Is the world ready for a more secure smartphone designed to better protect your privacy? Encrypted communications firm service Silent Circle seems to think so, having teamed up with specialty phone vendor Geeksphone to offer the Blackphone, the prime selling point of which is data security. Essentially, a set of cryptographic and other security-enhancing services are bundled into a phone with a modified version of the Android OS.
In the hands of sophisticated users, the Blackphone could help placate companies’ mobile security worries. However, the phone will not entirely eliminate the bring-your-own-device challenge that many enterprises face. One thing it can do, however, is help illuminate the real mobile security challenge: the human factor.
Building Around Security and Privacy
As Fast Co.Labs‘ Luke Dormehl reports, Phil Zimmerman, the creator of Pretty Good Privacy, set out to provide a set of Android apps to enhance smartphone privacy and data security. His company, Silent Circle, ended up working with Spain-based Geeksphone to provide hardware specifically tailored to support the desired software features.
According to Sean Gallagher of Ars Technica, at the heart of the Blackphone is PrivatOS, an OS based on Android 4.4 KitKat. This system gives users much finer control over the permissions the OS provides to the apps running on it.
Blackphone also comes with a bundle of software and subscriptions to security-oriented services such as Silent Circle’s “Friends and Family” offerings, virtual private network (VPN) service Disconnect and SpiderOak secure cloud storage.
Is Blackphone Security for the Sophisticated?
Reviewers who have tested preproduction versions of this phone have been impressed by its suite of privacy and security tools, though its overall performance as a smartphone is only fair to middling. Given that this is the first effort to provide robust mobile security in a consumer-level package, the early results are highly creditable.
There are some inherent limitations. Like all software, Blackphone’s security software is potentially subject to zero-day vulnerabilities. Ironically, if Blackphone gains only niche interest, it will be largely safe from hackers, who will attack more widely used products. If it catches on, however, hackers will be that much more motivated to crack it.

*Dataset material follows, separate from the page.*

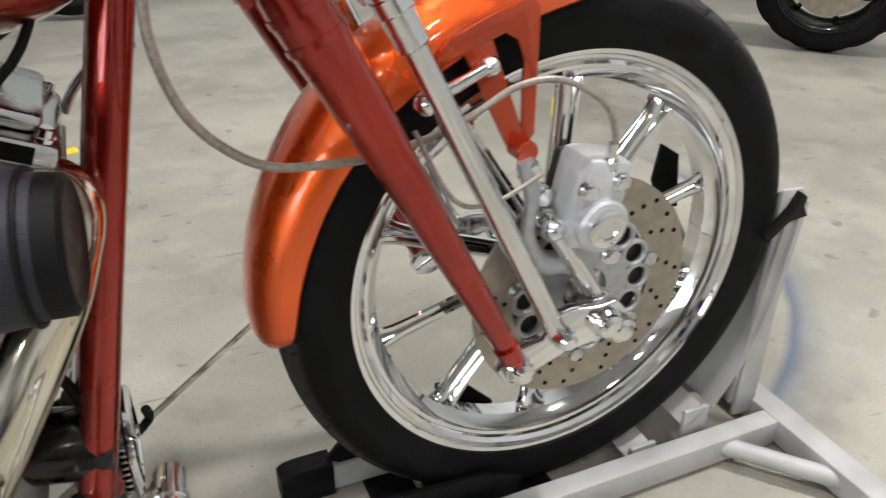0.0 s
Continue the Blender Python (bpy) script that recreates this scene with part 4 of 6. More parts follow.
part("belt_guard", tube([(-1.20, 0.165, 0.49), (-1.38, 0.168, 0.512), (-1.52, 0.168, 0.50), (-1.64, 0.166, 0.465), (-1.74, 0.162, 0.41)], [0.012, 0.018, 0.022, 0.022, 0.016], 14, 5, flat=0.4), CHROME, bike, "chrome belt guard")
part("drive_belt", tube([(-1.08, 0.155, 0.45), (RX, 0.155, RZ + 0.119)], 0.006, 8, 1, flat=2.0), BLACKPLASTIC, bike)

# frame
for sg in (-1, 1):
    part("down_tube", tube([(-0.435, sg * 0.022, 0.80), (-0.456, sg * 0.030, 0.70), (-0.505, sg * 0.054, 0.48), (-0.548, sg * 0.077, 0.28), (-0.566, sg * 0.085, 0.215), (-0.61, sg * 0.098, 0.178), (-0.72, sg * 0.120, 0.160), (-1.05, sg * 0.138, 0.16), (-1.16, sg * 0.135, 0.20), (-1.19, sg * 0.13, 0.32), (-1.19, sg * 0.125, 0.60)], 0.019, 18, 6), CANDY_RED, bike, "candy red frame tube")
    part("peg_mount", join(tube([(-0.565, sg * 0.085, 0.235), (-0.565, sg * 0.15, 0.235), (-0.57, sg * 0.205, 0.240)], [0.024, 0.019, 0.016], 18, 4), lathe([(0.022, 0), (0.022, 0.01), (0.015, 0.016)], 20, along((-0.56, sg * 0.20, 0.238), (-0.56, sg * 0.3, 0.238)))), CHROME_DULL, bike)
part("backbone", tube([(-0.42, 0, 0.86), (-0.70, 0, 0.76), (-1.0, 0, 0.68), (-1.19, 0, 0.58)], 0.026, 18, 5), CANDY_RED, bike)
part("front_crossmember", rod((-0.548, -0.07, 0.235), (-0.548, 0.07, 0.235), 0.018), CANDY_RED, bike)
# oil tank under the seat
part("oil_tank", rings_mesh([oval_ring(x, hw, z0, z1, 40, 5.5) for x, hw, z0, z1 in interp_rows([(-0.985, 0.11, 0.49, 0.662), (-0.998, 0.152, 0.465, 0.668), (-1.05, 0.163, 0.440, 0.662), (-1.15, 0.165, 0.430, 0.640), (-1.21, 0.158, 0.440, 0.620), (-1.23, 0.11, 0.46, 0.60)], 24)]), CANDY_PLAIN, bike, "candy orange horseshoe oil tank")
for sg in (-1, 1):
    part("seat_bolt", ball((-1.035, sg * 0.158, 0.655), 0.016, 0.010, 0.012, 16), CHROME, bike)
    part("frame_rail", tube([(-0.97, sg * 0.12, 0.722), (-1.10, sg * 0.150, 0.655), (-1.24, sg * 0.150, 0.60), (-1.36, sg * 0.14, 0.575)], 0.012, 12, 5), CANDY_RED, bike)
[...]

Even aside from potential zero-day vulnerabilities, the Blackphone or similar devices will not entirely put security worries to rest. A brief perusal of the Fast Co.Labs and Ars Technica articles hints at the real challenges of mobile security, with mentions of proxy servers, public keys and VPNs. Security-minded readers will recognize these terms and have at least a general notion of how they relate to privacy and data security.
Read: 4 Essential Ways to Protect My Mobile Applications
However, most mobile users have never heard these terms and are in no rush to learn them, let alone adopt more secure usage habits. As one commenter at Ars Technica noted, no one on his contact list was subscribed to the secure services he used. Often, they were remarkably unwilling to learn or try these more secure tools. While Blackphone can extend some protection to the other end of a call or Internet connection, it cannot create security consciousness.
That is the true enterprise security challenge: creating security consciousness without browbeating people, which doesn’t work very well anyway. Blackphone is one more potential security tool, and a good one for sophisticated users, but no tool can provide security by itself.